Crawford is a member of the American Institute of Certified Planners (AICP), American Planning Association (APA), Congress for the New Urbanism (CNU), Association of Environmental Professionals (AEP), and the Urban and Regional Information Systems Association (URISA). Mr. Crawford was president of the California County Planning Directors Association in 1988 and 1989. He has participated extensively in the legislative review activities of the County Supervisors Association of California (CSAC), and was the recipient of a CSAC Circle of Service Award in 1989, for that work. He has also served on the Board of Trustees of the Land Conservancy of San Luis Obispo County, and on the CalTrans District V External Advisory Committee. Crawford was elected to the California Planning Roundtable in 1993, served as its secretary in 1997 and 1998, and currently serves as its president. In October 1998, he received the Award of Excellence for Leadership as a Professional Planner from the California Chapter of the American Planning Association.

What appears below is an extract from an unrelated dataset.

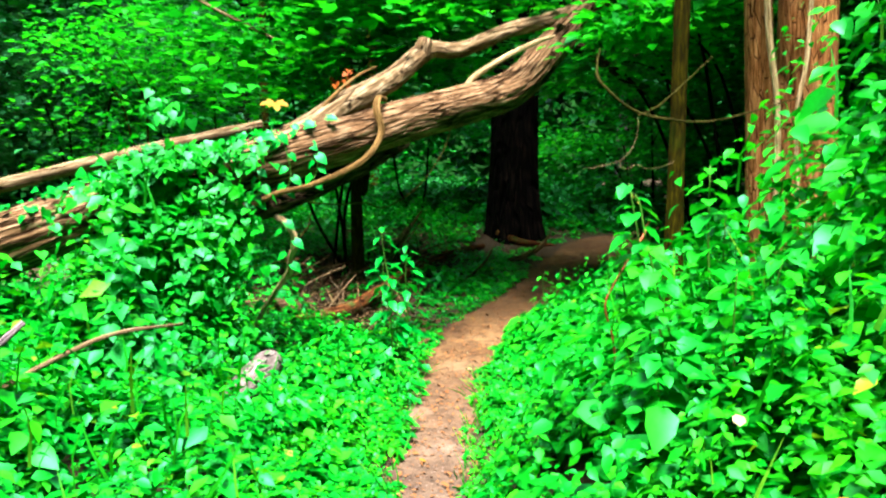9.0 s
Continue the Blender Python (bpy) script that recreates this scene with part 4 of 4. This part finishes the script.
tagged(new("fine_twigs", leaves_mesh("fine_twigs", (BLADE[0] * (0.45, 1, 0.3), BLADE[1]), pos, rng.normal(size=(n, 3)), rng.normal(size=(n, 3)) * (1, 1, 0.25), rng.uniform(0.12, 0.4, n), BRUSH)),
       "fine broken twigs strewn over the brushwood heap", "twigs", "", "stuff")
stick("grey_stick", [(-1.80, 4.5, 0.45), (-1.755, 4.6, 0.541), (-1.67, 4.75, 0.66), (-1.586, 4.9, 0.774)], [0.016, 0.017, 0.015, 0.012], GREY_BARK, "weathered grey stick propped in the creeper")
stick("grey_stick", [(-1.9, 5.05, 0.42), (-1.81, 5.1, 0.485), (-1.50, 5.3, 0.63), (-1.24, 5.5, 0.64)], [0.012, 0.012, 0.010, 0.006], BARE_WOOD, "thin pale stick lying over the creeper")
stick("pale_stick", [(-0.51, 2.03, 0.30), (-0.47, 2.10, 0.30), (-0.42, 2.28, 0.265), (-0.376, 2.47, 0.22)], [0.004, 0.004, 0.004, 0.003], PALE_VINE, "short pale stick lying on the herbs")
stick("old_stump", [gz(-1.27, 5.94, -0.04), gz(-1.19, 6.10, 0.13), gz(-1.10, 6.26, 0.235), gz(-1.07, 6.31, 0.265)], [0.08, 0.084, 0.08, 0.045], PALE_STUMP, "pale grey rotting stub of wood beside the path", "stump", 0.008)

# ---- lianas and twigs ----
stick("liana", [(0.62, 5.80, 1.78), (0.595, 5.72, 1.70), (0.60, 5.66, 1.62), (0.735, 5.7, 1.503), (0.885, 5.75, 1.459), (1.13, 5.8, 1.444), (1.6, 6.1, 1.55)], [0.003, 0.004, 0.006, 0.007, 0.0065, 0.005, 0.003], LIANA, "curved olive liana hanging by the slender tree", "liana", 0.001)
stick("liana", [(0.765, 5.7, 1.475), (0.83, 5.7, 1.50), (0.89, 5.7, 1.54), (1.1, 5.75, 1.72)], [0.004, 0.0035, 0.0035, 0.003], LIANA, "thin side shoot of a liana", "liana", 0)
stick("twig", [(0.766, 5.7, 1.461), (0.765, 5.7, 1.42), (0.753, 5.7, 1.364), (0.72, 5.7, 1.31), (0.686, 5.7, 1.282), (0.60, 5.65, 1.262), (0.509, 5.6, 1.250)], [0.0013, 0.0013, 0.0012, 0.0012, 0.0014, 0.0011, 0.0008], PALE_VINE, "fine pale dead twig hanging in the air", "twig", 0)
stick("twig", [(0.686, 5.7, 1.282), (0.69, 5.7, 1.255), (0.716, 5.7, 1.243), (0.76, 5.72, 1.26), (0.80, 5.73, 1.245), (0.866, 5.75, 1.243), (0.97, 5.9, 1.27)], [0.0012, 0.0012, 0.0011, 0.0011, 0.001, 0.001, 0.0008], PALE_VINE, "fine crooked dead twig hanging in the air", "twig", 0)
stick("thin_vine", [(-1.2, 7.2, 1.10), (-0.908, 7.5, 1.053), (-0.76, 7.7, 1.05), (-0.635, 7.9, 1.005), (-0.405, 8.1, 1.148), (-0.22, 8.3, 1.406), (-0.15, 8.32, 1.60)], [0.006, 0.006, 0.006, 0.006, 0.005, 0.004, 0.003], LIANA, "thin dry vine sagging below the log", "vine", 0)
stick("twig", [(-2.40, 9.0, 2.85), (-2.312, 9.0, 2.784), (-1.967, 9.0, 2.587), (-1.519, 9.0, 2.346)], [0.012, 0.014, 0.016, 0.012], BARE_WOOD, "bare pale twig among maple leaves", "twig", 0.001)
stick("twig", [(-0.85, 9.0, 2.80), (-0.723, 9.0, 2.686), (-0.62, 9.0, 2.60), (-0.496, 9.0, 2.473)], [0.010, 0.014, 0.016, 0.012], BARE_WOOD, "bare pale twig among maple leaves", "twig", 0.001)

# ---- coloured and fallen leaves ----
yl = thing("yellow_leaf", (-1.343, 7.642, 1.775), "bright yellow lobed leaf above the trunk", "leaf")
LOBE_Y = mesh_of("yellow_leaf", *LOBED, YELLOW_LEAF)
leaf_parts(yl, LOBE_Y, [leaf_pose((-1.343 + dx, 7.64, 1.77), (0.1, -0.6, 0.8), (hx, -0.2, -0.2), 0.10) for dx, hx in ((0.0, 1), (-0.01, -1), (0.0, 0.1))])
oc = thing("withered_leaves", (-0.83, 7.75, 1.8), "cluster of withered orange-brown leaves above the trunk", "dead leaves")
LOBE_O = mesh_of("withered_leaf", *HEART, ORANGE_LEAF)
rng = np.random.default_rng(80)
leaf_parts(oc, LOBE_O, [leaf_pose((-0.838 + dx + rng.normal() * 0.012, 7.65 + rng.normal() * 0.02, z + rng.normal() * 0.012), rng.normal(size=3) + (0, -0.6, 0.3), rng.normal(size=3), 0.045) for dx, z in ((0, 1.96), (0.01, 1.95), (-0.075, 1.90), (-0.08, 1.88), (0.0, 1.86), (0.01, 1.84), (-0.09, 1.85), (0.0, 1.96)) for _ in range(2)])
part(oc, "stem", tube("withered_stem", [(-0.83, 7.72, 1.70), (-0.83, 7.68, 1.85), (-0.835, 7.65, 1.97)], [0.004, 0.003, 0.002], VINE, 6, 10))

DEAD = [mesh_of("dead_leaf", *k, m) for k, m in ((OVATE, PALE_LEAF), (LOBED, BROWN_LEAF), (HEART, ORANGE_LEAF), (OVATE, YELLOW_LEAF), (SIMPLE, BROWN_LEAF))]
WHAT = ("bleached pale", "curled brown", "orange", "yellow", "small brown")
rng = np.random.default_rng(90)


def dead_leaf(kind, x, y, z, s, n=None):
    ob = new("dead_leaf", DEAD[kind])
    ob.matrix_basis = leaf_pose((x, y, z), n or (rng.normal() * 0.25, rng.normal() * 0.25 - 0.1, 1), (rng.normal(), rng.normal(), 0.05), s)
    tagged(ob, WHAT[kind] + " dead leaf lying on the ground", "dead leaf", "fallen leaves")


dead_leaf(0, -0.02, 3.30, 0.025, 0.10)
dead_leaf(0, 0.03, 3.36, 0.03, 0.09)
dead_leaf(0, -0.10, 3.55, 0.02, 0.06)
for k in range(70):
    y = rng.uniform(1.3, 9.6) if k > 30 else rng.uniform(1.3, 4.6)
    l, r = (float(v) for v in path_edges(np.array(y)))
    x = rng.uniform(l - 0.02, r + 0.02)
    dead_leaf(int(rng.choice(5, p=(0.22, 0.2, 0.12, 0.14, 0.32))), x, y, float(ground_z(x, y)) + 0.026, rng.uniform(0.018, 0.05))
for x, y, z, kd in ((1.489, 2.845, 1.07, 3), (0.884, 2.566, 0.46, 0), (1.232, 1.706, 0.62, 1), (0.566, 3.465, 0.35, 3), (0.722, 4.195, 0.59, 0), (0.806, 3.746, 0.58, 3), (1.202, 4.074, 1.16, 3), (-0.25, 2.05, 0.08, 2), (-0.3, 1.75, 0.08, 2), (0.95, 2.2, 0.5, 2)):
    dead_leaf(kd, x, y, z, 0.055)
rng = np.random.default_rng(91)
n = 4200
y = rng.uniform(1.2, 11, n)
l, r = path_edges(y)
x = l - 0.04 + (r - l + 0.08) * np.where(rng.random(n) < 0.6, rng.beta(0.5, 0.5, n), rng.random(n))
pos = np.column_stack([x, y, ground_z(x, y) + 0.020])
tagged(new("leaf_litter", leaves_mesh("leaf_litter", SIMPLE, pos, rng.normal(size=(n, 3)) * 0.3 + (0, 0, 1), rng.normal(size=(n, 3)), rng.uniform(0.006, 0.028, n), BROWN_LEAF)),
       "small crumbs of dry leaf on the path", "leaf litter", "", "stuff")

# ---- shoots, flower bud and flower spike ----
rng = np.random.default_rng(95)
n = 260
x = np.where(rng.random(n) < 0.55, rng.uniform(-2.3, -0.7, n), rng.uniform(0.5, 2.2, n))
y = np.where(x < 0, rng.uniform(3.6, 6.5, n), rng.uniform(3.4, 5.8, n))
pos = np.column_stack([x, y, ground_z(x, y) + 0.75 * herb_height(x, y)])
tagged(new("shoots", leaves_mesh("shoots", BLADE, pos, np.column_stack([rng.normal(size=n), rng.normal(size=n), 0.1 * np.ones(n)]), np.column_stack([rng.normal(size=n) * 0.25, rng.normal(size=n) * 0.25, np.ones(n)]), rng.uniform(0.14, 0.34, n), GRASS)),
       "thin pale green shoots rising from the undergrowth", "shoots", "", "stuff")
PETAL = mesh_of("petal", *fine_leaf(0.0, 0.34, 5), plain_material("pale_petal", (0.10, 0.065, 0.055), (0.16, 0.12, 0.10), 0.7), soft=True)
bud = thing("flower_bud", (0.53, 4.94, 0.97), "pale pink flower bud on the bush", "flower")
leaf_parts(bud, PETAL, [leaf_pose((0.53, 4.94, 0.985), (math.cos(a), math.sin(a), 0.1), (-0.12 * math.cos(a), -0.12 * math.sin(a), 1), 0.03) for a in np.arange(6) * 1.047])
part(bud, "stem", tube("bud_stem", [(0.57, 4.96, 0.80), (0.55, 4.95, 0.92), (0.53, 4.94, 0.985)], [0.003, 0.003, 0.003], STEM, 6, 10))
spike = thing("flower_spike", (0.56, 5.0, 1.10), "curved yellowish flower spike on the bush", "flower")
part(spike, "stem", tube("spike_stem", [(0.65, 5.0, 1.0), (0.63, 5.0, 1.13), (0.60, 5.0, 1.165), (0.545, 5.0, 1.17)], [0.003, 0.003, 0.0025, 0.001], STEM, 6, 20))
FLORET = mesh_of("floret", *fine_leaf(0.0, 0.4, 4), plain_material("yellowish_floret", (0.12, 0.11, 0.01), (0.20, 0.20, 0.03), 0.7), soft=True)
q = curve_points([(0.63, 5.0, 1.13), (0.60, 5.0, 1.165), (0.545, 5.0, 1.17)], 26)
for i, p in enumerate(q):
    ob = new("floret", FLORET)
    ob.parent = spike
    ob.matrix_parent_inverse = Matrix.Translation(-Vector(spike.location))
    ob.matrix_basis = leaf_pose(p, rng.normal(size=3), rng.normal(size=3), 0.011)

Mr. Crawford is an excellent communicator, whether writing or speaking, and has the ability to make highly technical information understandable without trivializing the content. He is a good meeting facilitator and mediator and is able to help groups work through complex problems to solutions. His experience as a professional photographer and film maker also enhances the clarity and effectiveness of the documents and public participation programs he produces. (His photos have been published in a variety of periodicals, and his documentary film The World Within is being used by school districts, national and state parks throughout the United States. He also was one of the authors and a principal commentator in two videotapes available from the American Planning Association: Why Plan?, and The Role and Responsibility of the Planning Commissioner.) In his various capacities he has earned a reputation for thoughtfulness, thoroughness and political sensitivity.